Died: July 11, 1956
Married: Ruth Carpenter
Richard R. Woodruff worked at the Saranac Lake Hardware for 26 years, retiring as its manager shortly before his death. He was a director of the Saranac Lake General Hospital and director and appraiser for the Saranac Lake Federal Savings and Loan Association. He was a World War I veteran.
Adirondack Daily Enterprise, July 12, 1956
Richard Woodruff Dies On Fishing Trip
Stricken Suddenly At Two-Bridge Brook Days After Retirement
Richard R. Woodruff, who announced his retirement from the Saranac Lake Hardware on July 2, died suddenly last night while fishing at Two-Bridge Brook with an old friend, Richard Ely of this village.
Franklin County Coroner Dr. Richard P. Bellaire issued a verdict of death due to natural causes.
Mr. Woodruff and Mr. Ely had left the Ely home around 7 p. m. to fish and had been gone less than a half hour when Mr. Woodruff was stricken and died.

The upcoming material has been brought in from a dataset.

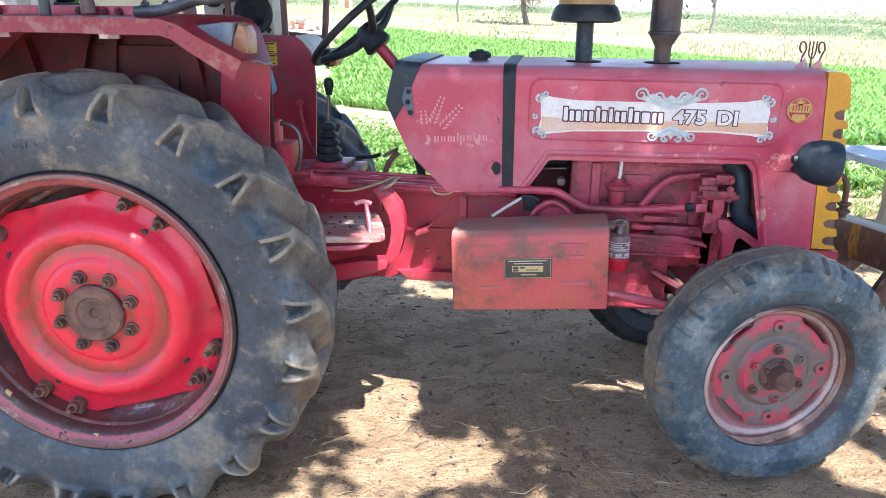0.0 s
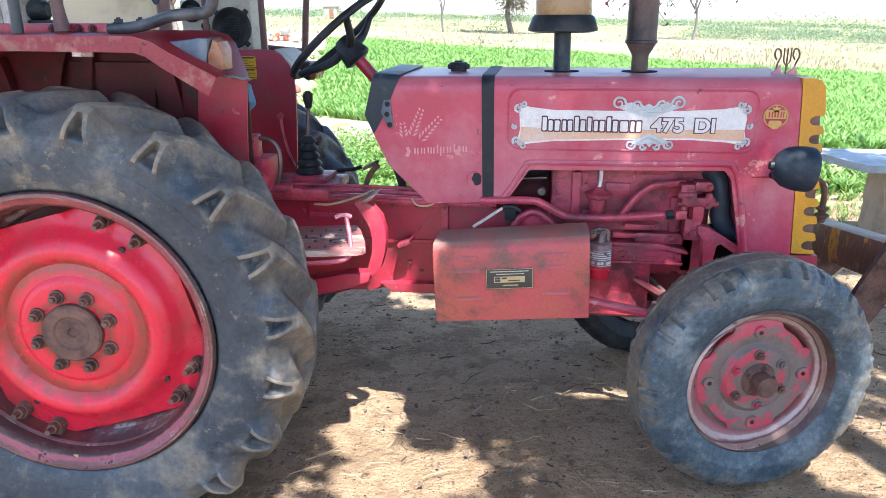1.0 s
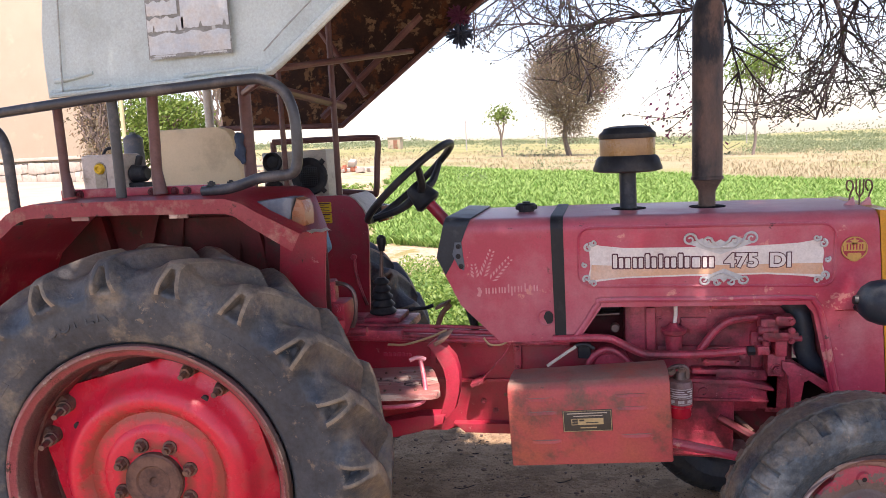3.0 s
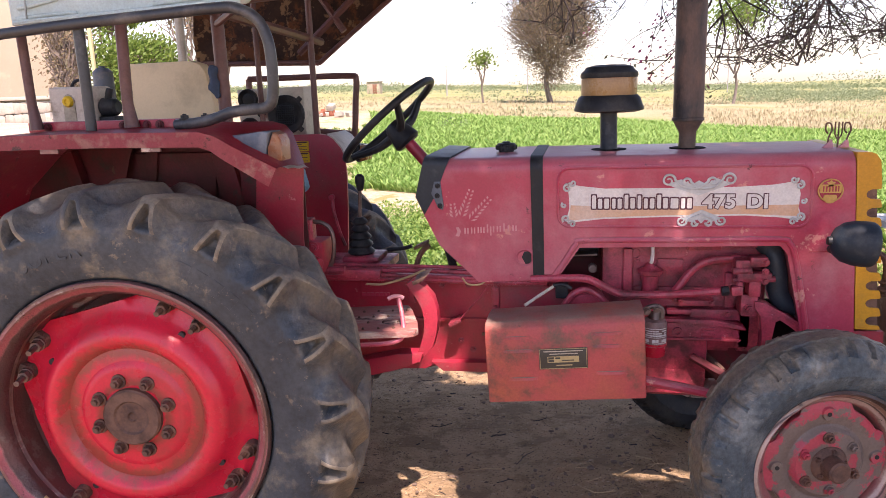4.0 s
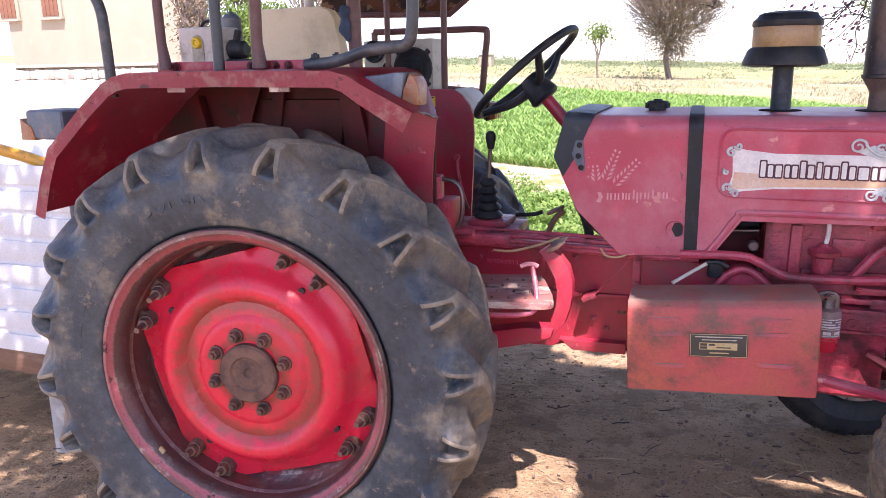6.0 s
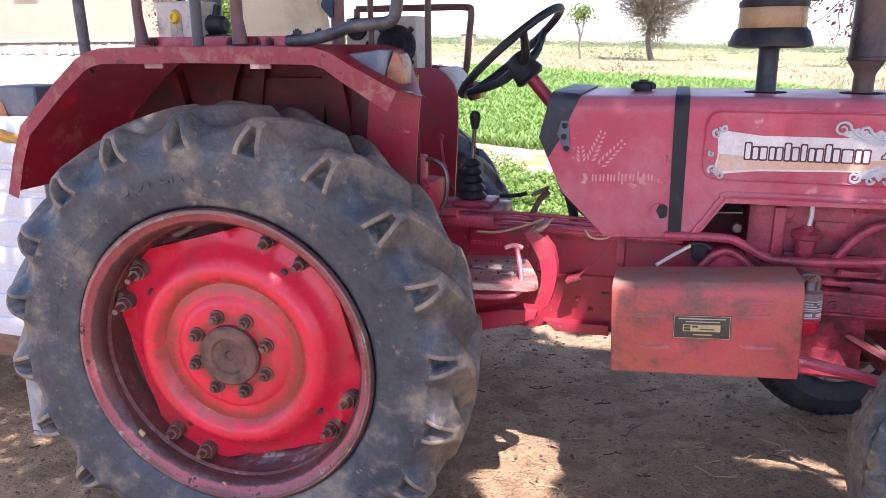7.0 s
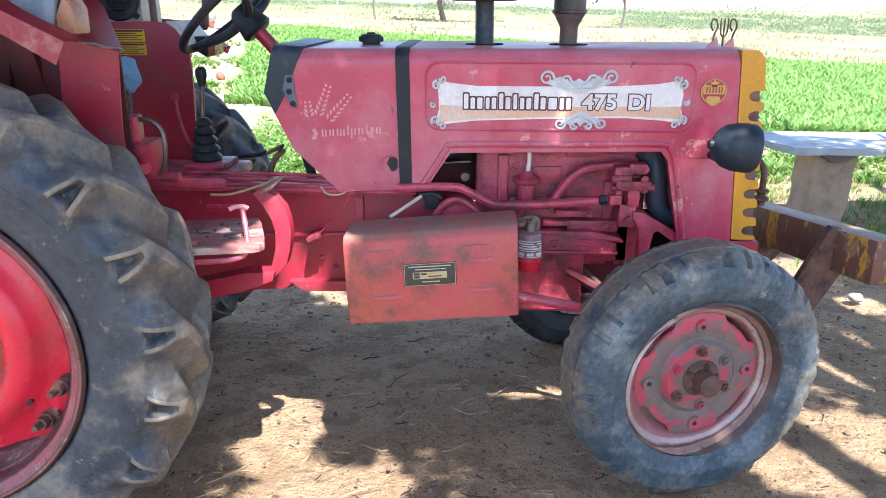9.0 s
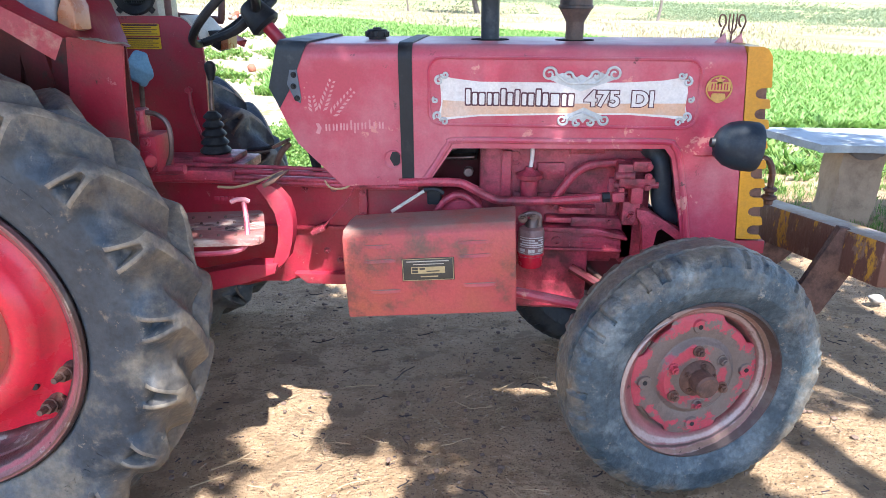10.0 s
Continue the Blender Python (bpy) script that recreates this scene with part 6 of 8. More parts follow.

Funeral services for Mr. Woodruff will be held at 3 p. m. Saturday at the Fortune Funeral Chapel. Rev. Ernest B. Mounsey will officiate There will be Elks, Odd Fellows and American Legion services tomorrow evening. The family requests that friends make donations to the Heart Fund.
Mr. Woodruff was born in Wadhams, the son of John and Ida Woodruff, and had been a life long resident of Essex County. He came to Saranac Lake as a young boy and had been associated with the former Walton and Tousley Hardware prior to the organization of the Saranac Lake Hardware 26 years ago. Mr. Woodruff had been associated with the hardware during those 26 years and had served as its manager.
He had just completed a year as president of the New York State Retail Hardware Association. He was a member of the Board of Directors of the State Association.
Surviving include his widow, Ruth Carpenter Woodruff, whom he married in 1937 in Rochester, and a sister, Mrs. Gilbert Sherman, of Wadhams.
Mr. Woodruff was a director of the Saranac Lake General Hospital and director and appraiser for the Saranac Lake Federal Savings and Loan Assn. He was Past Noble Grand of the local IOOF, past president of the Saranac Lake Fish and Game Club, past president of the County Federation of Fish and Game Clubs, past chairman of the Retail committee of the Chamber of Commerce and a member of several committees in the early organizational days of the Chamber.
Mr. Woodruff was a member of the American Legion, the IOOF, Rotary and the Adirondack Mountain Club.
Adirondack Daily Enterprise, July 12, 1956
THE QUIET ONE
It was once explained by a very eminent psychiatrist that the real leaders of any group are not those who are always the most articulate, who always have and express opinions on every subject, but rather the quiet ones who spend more time thinking, whose opinions are the more highly valued for being contained.
These are the people to whom the community turns for essential makers of public opinion. The quiet ones.
Such a man was Dick Woodruff. His associates have commented on his participation in the many activities in which he was interested, have described his habits at board meets. He often said little or nothing. When a controversial question came up, Dick would remain quiet. until the others had spoken. Then they would turn to him. He would have been thinking the whole question through, and his comment and opinion would be more often accepted than not.
Dick Woodruff was also an Adirondacker, not just by accident of being born in these parts of ancient Adirondack lineage. He was, and this is far more important, an Adirondacker by choice, by passion. He was not just a member of the Fish and Game Club; he was an active, functioning, dedicated member.
A good businessman he was, of course, reaching the pinnacle of success as the head of his trade association in the state. But he was a community-minded businessman, which is something plus. His attitude always was: If it's good for Saranac Lake and the Adirondacks, I’m for it and we'll go along.
Perhaps his last community act was his attendance at the annual school meeting Tuesday night. He had no children in the schools, but he was there because as a responsible citizen, he knew that the business of education is everybody's business, and therefore his business.
This is the spirit this community needs so desperately now. This is why his shockingly sudden death, a matter of days after his retirement, will be so deeply felt, not only by his friends, but by every citizen of this community where he worked and which he loved.